The Framework provides a top-down approach to alignment from defining a strategy and setting portfolio-level objectives for decarbonisation and investment in climate solutions, to defining an optimal asset allocation, down to assessing alignment at the asset level and improving alignment by portfolio construction and issuer engagement.

The Protocol is concerned with five-year goals and calls on investors to set engagement targets as well as targets in at least two of the three areas it covers, which are emissions at the asset-class or portfolio level, emissions at the sector level, and activities enlarging the availability and financing of climate solutions.

Both frameworks call for the definition of top-level emissions reduction targets to guide portfolio alignment. Investors implementing the Framework must set <10-year targets for emissions (intensity) reduction and allocation to climate solutions that are consistent with conservative 1.5 °C scenarios; these are also encouraged to set five-year targets. Investors implementing the (2022 update of the) Protocol are invited to reduce emissions by 22% to 32% by 2025 and 49% to 65% by 2030, which also aligns with ambitious emissions mitigation pathways.

The risk of greenwashing

Both frameworks underline that alignment should be approached at the sector level to avoid greenwashing, whereby portfolio alignment is performed by cross-sector reallocations that are not called for by the transition pathway and do little to incentivise alignment by issuers.

To endeavour to link portfolio alignment to real world progress, the Framework requires that investors set a five-year goal for increasing the percentage of their assets – in material sectors from a climate change perspective – that may be considered net-zero or aligned or aligning to a relevant net-zero pathway and ensure that 70% of the financed emissions in these sectors are either pathway-compatible or subject to engagement.

Asset-level alignment assessment

Asset-level alignment assessment in the Framework is central and ambitious in scope as it covers all companies in broadly defined material sectors. Alignment is assessed according to detailed criteria balancing current climate performance metrics with forward-looking decarbonisation indicators.

The Protocol calls for (but does not require) the setting of five-year efficiency gain targets at the sector level.
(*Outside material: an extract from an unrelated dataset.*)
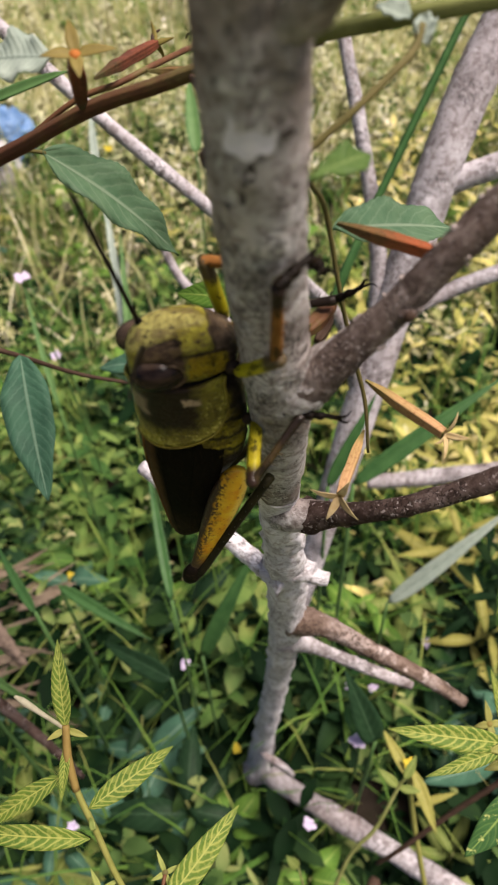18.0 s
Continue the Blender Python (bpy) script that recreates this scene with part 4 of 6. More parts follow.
def pronotum_material():
    m = material("olive_pronotum", 0.34, 0.12)
    x, y, z = place_of(m)
    wob, big, fine, pits = noise_of(m, 420, 4), noise_of(m, 240, 3), noise_of(m, 1300, 5, 0.7), noise_of(m, 2000, 2, 0.4)
    c = mix(m, zone(m, big, 0.38, 0.60), (0.12, 0.102, 0.018), (0.29, 0.265, 0.036))
    c = mix(m, maths(m, "MULTIPLY", zone(m, fine, 0.52, 0.64), 0.75), c, (0.05, 0.034, 0.010))
    near = maths(m, "SUBTRACT", 1.0, zone(m, maths(m, "ADD", x, maths(m, "MULTIPLY", z, 0.5)), -0.0062, -0.0036, wob, 0.003))
    c = mix(m, maths(m, "MULTIPLY", zone(m, maths(m, "ADD", pits, maths(m, "MULTIPLY", maths(m, "SUBTRACT", big, 0.5), 0.5)), 0.56, 0.64), maths(m, "MULTIPLY", near, 0.8)), c, (0.50, 0.45, 0.12))
    # black-brown saddle behind the head, fraying into the yellow rear
    dark = maths(m, "MULTIPLY", zone(m, z, -0.0028, -0.0002, big, 0.0060), maths(m, "SUBTRACT", 1.0, zone(m, z, 0.0074, 0.0082, wob, 0.0010)))
    dark = maths(m, "MULTIPLY", dark, zone(m, maths(m, "ADD", x, maths(m, "MULTIPLY", fine, 0.004)), -0.0100, -0.0060, big, 0.0060))
    c = mix(m, dark, c, mix(m, fine, (0.005, 0.003, 0.002), (0.024, 0.015, 0.009)))
    spot = patch(m, x, -0.0036, -0.0018, z, -0.0014, 0.0014, wob, 0.0026, 0.0004)
    c = mix(m, maths(m, "MULTIPLY", maths(m, "MULTIPLY", spot, zone(m, fine, 0.36, 0.46)), 0.85), c, (0.36, 0.27, 0.17))
    pale = patch(m, x, -0.0070, -0.0024, z, 0.0058, 0.02, big, 0.0030, 0.0006)
    c = mix(m, maths(m, "MULTIPLY", pale, 0.8), c, mix(m, fine, (0.10, 0.07, 0.04), (0.40, 0.31, 0.20)))
    return finish(m, c, maths(m, "ADD", fine, pits), 0.6, 0.0003)


def thorax_material():
    m = material("olive_thorax", 0.36, 0.12)
    x, y, z = place_of(m)
    wob, fine = noise_of(m, 420, 4), noise_of(m, 1600, 4)
    c = mix(m, zone(m, wob, 0.4, 0.62), (0.13, 0.10, 0.012), (0.33, 0.28, 0.018))
    c = mix(m, maths(m, "MULTIPLY", zone(m, fine, 0.50, 0.62), 0.8), c, (0.035, 0.024, 0.010))
    run = maths(m, "FRACT", maths(m, "MULTIPLY", maths(m, "ADD", maths(m, "ADD", x, maths(m, "MULTIPLY", z, -0.45)), maths(m, "MULTIPLY", wob, 0.0022)), 270.0))
    c = mix(m, maths(m, "MULTIPLY", zone(m, maths(m, "ABSOLUTE", maths(m, "SUBTRACT", run, 0.5)), 0.34, 0.42), 0.92), c, (0.012, 0.009, 0.006))
    c = mix(m, maths(m, "SUBTRACT", 1.0, zone(m, x, -0.0205, -0.0185, wob, 0.004)), c, (0.014, 0.010, 0.007))
    c = mix(m, maths(m, "SUBTRACT", 1.0, zone(m, z, -0.0085, -0.0072, wob, 0.003)), c, (0.02, 0.014, 0.009))
    # front and lower front darkened: shade of the gap behind the head, in colour
    c = mix(m, zone(m, x, -0.0055, -0.0035, wob, 0.002), c, (0.014, 0.010, 0.007))
    low = maths(m, "MULTIPLY", maths(m, "SUBTRACT", 1.0, zone(m, z, -0.0066, -0.0050, wob, 0.002)), zone(m, x, -0.0120, -0.0095, wob, 0.003))
    c = mix(m, maths(m, "MULTIPLY", low, 0.9), c, (0.022, 0.016, 0.012))
    c = mix(m, zone(m, noise_of(m, 330, 5, 0.75), 0.46, 0.62), c, mix(m, 1.0, c, (0.50, 0.46, 0.5), "MULTIPLY"))
    return finish(m, c, maths(m, "ADD", fine, wob), 0.7, 0.0004)


def eye_material():
    m = material("glossy_brown_eye", 0.16, 0.16)
    x, y, z = place_of(m)
    streak, wob = noise_of(m, 900, 4, 0.6, (1.8, 1, 0.35)), noise_of(m, 500, 3)
    c = mix(m, zone(m, streak, 0.40, 0.64), (0.006, 0.004, 0.003), (0.028, 0.017, 0.012))
    c = mix(m, maths(m, "MULTIPLY", zone(m, maths(m, "SUBTRACT", x, maths(m, "ABSOLUTE", y)), 0.0004, 0.0012, wob, 0.0016), 0.35), c, mix(m, streak, (0.05, 0.03, 0.02), (0.22, 0.16, 0.11)))
    return finish(m, c, streak, 0.2, 0.0002)


def leg_material(name, c1, c2, end, last, scale=900):
    """A leg that darkens from a joint on, with rows of dark dots."""
    m = material(name, 0.36, 0.2)
    x, y, z = place_of(m)
    a, b = noise_of(m, scale, 4, 0.6, (1, 0.5, 1)), noise_of(m, scale * 0.3, 3)
    c = mix(m, zone(m, b, 0.4, 0.62), c1, c2)
    c = mix(m, maths(m, "MULTIPLY", zone(m, a, 0.54, 0.60), 0.9), c, tuple(v * 0.16 for v in c1))
    c = mix(m, zone(m, y, end * MM, (end + 1.6) * MM, b, 0.002), c, last)
    return finish(m, c, a, 0.4, 0.0002)


def insect_shade(name, c1, c2, c3, scale=900, rough=0.45, spec=0.05):
    m = material(name, rough, spec)
    a, b = noise_of(m, scale, 4), noise_of(m, scale * 0.3, 3)
    c = mix(m, zone(m, b, 0.4, 0.62), c1, c2)
    c = mix(m, maths(m, "MULTIPLY", zone(m, a, 0.58, 0.68), 0.8), c, c3)
    return finish(m, c, a, 0.4, 0.0002)


def wing_material():
    """Black wing case that turns brown at its tip, with fine cross veins."""
    m = material("black_brown_wing", 0.6, 0.04)
    x, y, z = place_of(m)
    wob, fine = noise_of(m, 300, 4), noise_of(m, 1500, 4, 0.7, (0.5, 1, 1.6))
    c = mix(m, zone(m, fine, 0.5, 0.68), (0.002, 0.0015, 0.001), (0.008, 0.005, 0.003))
    tip = maths(m, "SUBTRACT", 1.0, zone(m, x, -0.047, -0.036, wob, 0.006))
    c = mix(m, maths(m, "MULTIPLY", tip, 0.8), c, mix(m, zone(m, fine, 0.40, 0.62), (0.012, 0.008, 0.005), (0.055, 0.034, 0.018)))
    c = mix(m, zone(m, z, 0.0066, 0.0074, wob, 0.001), c, mix(m, fine, (0.02, 0.011, 0.005), (0.10, 0.055, 0.02)))
    return finish(m, c, fine, 0.4, 0.0003)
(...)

These must be informed by sector-specific pathways, starting with the most material sectors for investors within key high-emitting sectors.

Targets may be achieved through capital allocation and/or engagement. With regards to the latter, the Protocol requires investors to either identify 20 large emitters or those responsible for 65% of their financed emissions and to set action targets with a focus on emitters without Paris-alignment commitments or ‘concrete’ mid-term emissions reduction targets.

Issuer-level alignement

The frameworks envisage two main ways to incentivise alignment at the level of issuers. The first is capital allocation, whereby the investor allocates its funds in relation to issuer alignment to try to alter issuers' access to capital and send market signals to promote issuer alignment. The second is engagement, whereby the investor attempts to influence issuers towards adopting and following through plans for alignment through dialogue–conducted directly or through collective initiatives–voting policy and shareholder proposals.

Considering that capital allocation contributes to incentivising alignment, the Framework mandates that portfolio construction for passive solutions implement positive weighting in relation to each issuer’s degree of alignment relative to its sector and climate solutions revenues. It also recommends a transparent, alignment-criteria based issuer engagement strategy with clear milestones and an escalation process feeding back to capital allocation.

Thus, it aligns capital allocation and issuer engagement and creates synergies between these investor impact channels. The Protocol downplays capital allocation as an investor impact channel and does not make explicit portfolio construction recommendations. While making engagement its sole recommended investor impact channel, it offers a high degree of flexibility in its modalities, lets each investor define the ambition of engagement targets, and does not require setting targets in respect of the end result sought by engagement, which is issuer-level alignment.

Possible downsides to the framework

The Framework provides a top-down model to translate net-zero commitments into portfolio-level goals and plans, and coherent, synergistic, use of investor impact channels linked to well-defined alignment criteria and monitoring metrics. However, it does not offer much guidance for the setting of targets, especially medium-term targets, or much colour on engagement activities in practice.

The Protocol offers guidance for the setting of five-year targets down to the sector level and in respect of engagement activities. However, it eschews capital allocation as potential investor impact tool and is not particularly demanding when it comes to engagement activities and outcomes.

As a stand-alone framework, the Protocol might thus come across as excessively accommodating of net-zero investor commitments lacking in impact ambition and potential. However, it may be viewed as particularly useful in combination with the Framework’s investor-impact maximisation coherent architecture in that it helps translate medium-to-long-term portfolio-level targets into five-year targets down to the level of key transition sectors.

Given the limited scientific evidence linking investor impact tools, and notably shareholder engagement, to substantial real-world progress, investors wishing to link their net-zero investment commitments to impact should not only consider opting for frameworks and approaches that maximise potential investor impact, but also document the implementation of their impact strategies and endeavour to measure their real-world outcomes.